Valeurs en conflit et ruptures
Si, pour les familles non immigrées, la transmission familiale s’effectue dans un milieu culturel homogène qui la renforce, il n’en va pas de même pour les familles immigrées, qui se voient comme des univers clos évoluant dans un environnement dont les valeurs et les pratiques sont souvent différentes de celles qu’elles essaient d’inculquer. En matière de connaissance linguistique, les enfants surpassent souvent vite leurs parents dans la maîtrise de la langue locale ; ces derniers ont alors souvent recours à eux pour effectuer leurs démarches administratives. Ce phénomène de dépendance des parents vis-à-vis de leurs enfants est appelé par certains chercheurs « l’inversion des générations ».
Les modèles familiaux des populations immigrées peuvent s’avérer souvent aux antipodes de ceux en vigueur dans le pays d’accueil. Ainsi, dans la plupart des cas, un modèle de type « patriarcal » (obéissance envers les aînés, soumission de la femme, dette perpétuelle des enfants envers leurs parents, individus au service de la famille, cohésion familiale, cohabitation au long cours dans le même domicile de personnes de générations différentes, etc.), plus présent chez les immigrés, s’oppose à un modèle de type « individualiste » (indépendance, égalité hommes/femmes, départ tôt du domicile familial des enfants adultes, famille au service des individus, choix de vie sans l’aval des parents, etc.), plus commun dans les pays d’immigration du Nord.
Les immigrés étant parmi les populations les plus exposées aux préjugés, aux discriminations, à la xénophobie, au racisme et à la déqualification professionnelle, leurs enfants ont du mal à gérer cette situation d’« infériorité » par rapport aux « autochtones », et leurs attitudes peuvent être très variées, allant du déni des origines parentales jusqu’à la fierté, en passant par des équilibres très instables entre ces deux sentiments.

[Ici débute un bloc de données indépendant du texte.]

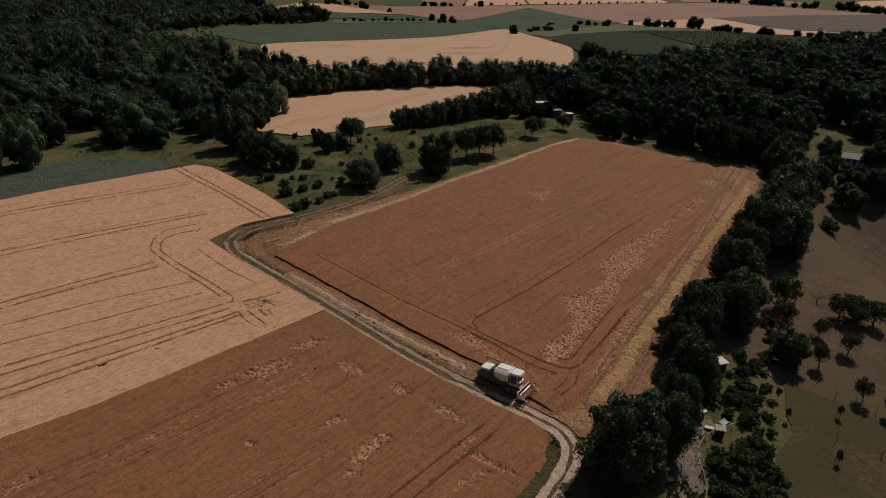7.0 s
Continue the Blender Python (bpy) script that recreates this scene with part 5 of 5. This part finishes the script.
litter("yard_rubble", strewn([(34.5, -7.3), (37.3, -7.5), (37.2, -10.7), (35.1, -15.5), (34.9, -20.5), (33.0, -20.1), (31.7, -16.1), (32.3, -12.3)], 900, 41, 1.2, 0.35), 0.26, 0.11, 0.14, DEADWOOD, "grey sticks, boards and rubble strewn over the yard", 41)
litter("brush_heap", strewn([(34.5, -8.0), (37.3, -6.5), (37.2, -9.1), (34.4, -10.9)], 420, 42, 2.0, 0.1), 0.5, 0.05, 0.3, DEADWOOD, "low heap of grey cut branches in the yard", 42)
tufts("yard_nettles", strewn([(29.9, -18.7), (32.6, -18.0), (32.9, -20.4), (31.5, -22.0), (29.1, -21.3)], 260, 44, 1.5, 0.15), 0.3, WEED, "green nettles and grass beside the yard", 44)
tufts("yard_grass", strewn([(23.6, -33.2), (27.4, -28.6), (32.2, -21.4), (35.4, -15.8), (36.2, -17), (33, -23), (28.6, -30.4), (24.6, -35)], 500, 13, 2.0, 0.2), 0.3, WEED, "rough grass between path and fence", 8)
VINES, STAKES = [], []
vine = np.random.default_rng(60)
for px, py in ((u * 0.94 + v * 0.34, -u * 0.34 + v * 0.94) for u in np.arange(-160, 160, 3.0) for v in np.arange(-200, 200, 4.5)):
    px, py = px + 270 + vine.uniform(-0.5, 0.5), py + 640 + vine.uniform(-1, 1)
    if inside(np.array([px]), np.array([py]), [(194, 702), (227, 737), (291, 768), (326, 766), (390, 698), (330, 566), (258, 486), (212, 505), (212, 654)])[0]:
        (STAKES if vine.random() < 0.05 else VINES).append((px, py))
tufts("vines", VINES, 1.5, LEAF_WEST, "rows of young vines on the far slope", 9)
tufts("vine_stakes", STAKES, 1.5, SHEET, "pale sleeves and stakes among the far vines", 10)
tufts("lane_weeds", np.concatenate([along(LANE[9:17], -2.9, -1.4, 420, 21), along(LANE[9:19], -0.4, 0.4, 520, 22), along(LANE[14:20], -3.4, -1.5, 900, 23)]), 0.2, WEED, "green weeds along the farm track", 11)
litter("track_flecks", np.concatenate([along(LANE[8:16], -1.35, -0.55, 3400, 24), along(LANE[8:16], 0.6, 1.28, 2600, 25)]), 0.16, 0.07, 0.165, TRACK, "pale chaff and dust on the wheel tracks", 12)
EDGE = [(-34.3, 32.7), (-25.5, 25.8), (-13.5, 16.4), (-6.4, 10.7), (0.0, 6.4), (6.0, 2.5), (11.0, -0.6)]
tufts("corn_fringe", along(EDGE, -0.1, 0.4, 4200, 26), 0.3, DARK_CORN, "ragged stalks at the edge of the standing corn", 13)
litter("loose_straw", np.concatenate([along([(-30.4, 26.1), (-20.5, 18.1), (-9.4, 9.7), (4.2, 0.8)], -1.3, 1.3, 2600, 27), along([(-37.6, 38.3), (-34.3, 42.3), (-30.6, 46.9)], -0.5, 0.5, 900, 29), along([(-34.4, 36.9), (-28.9, 46.2), (-26.2, 51.4)], -0.9, 0.9, 1300, 31), along([(-20.0, 58.6), (0.0, 85.4), (34.1, 130.4)], -0.7, 0.7, 1800, 30)]), 0.3, 0.05, 0.2, STRAW, "loose straw scattered beside the swath", 14)
litter("loose_gold_straw", along([(22.3, -5.1), (27.8, 3.5), (37.9, 21.0), (55.7, 50.7), (73.6, 79.6)], -2.0, 2.2, 4500, 28), 0.32, 0.05, 0.16, GOLD_STRAW, "loose yellow straw beside the swath", 15)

Parallèlement, comme nous l’avons déjà rappelé, les immigrés appartenant aux catégories socioprofessionnelles inférieures reportent sur leur progéniture leur rêve d’ascension sociale et endurent pour cela des sacrifices. Leurs enfants se voient alors « condamnés à la réussite » sociale et professionnelle, imposition morale qui se transforme en sens de culpabilité lorsque celle-ci ne se réalise pas.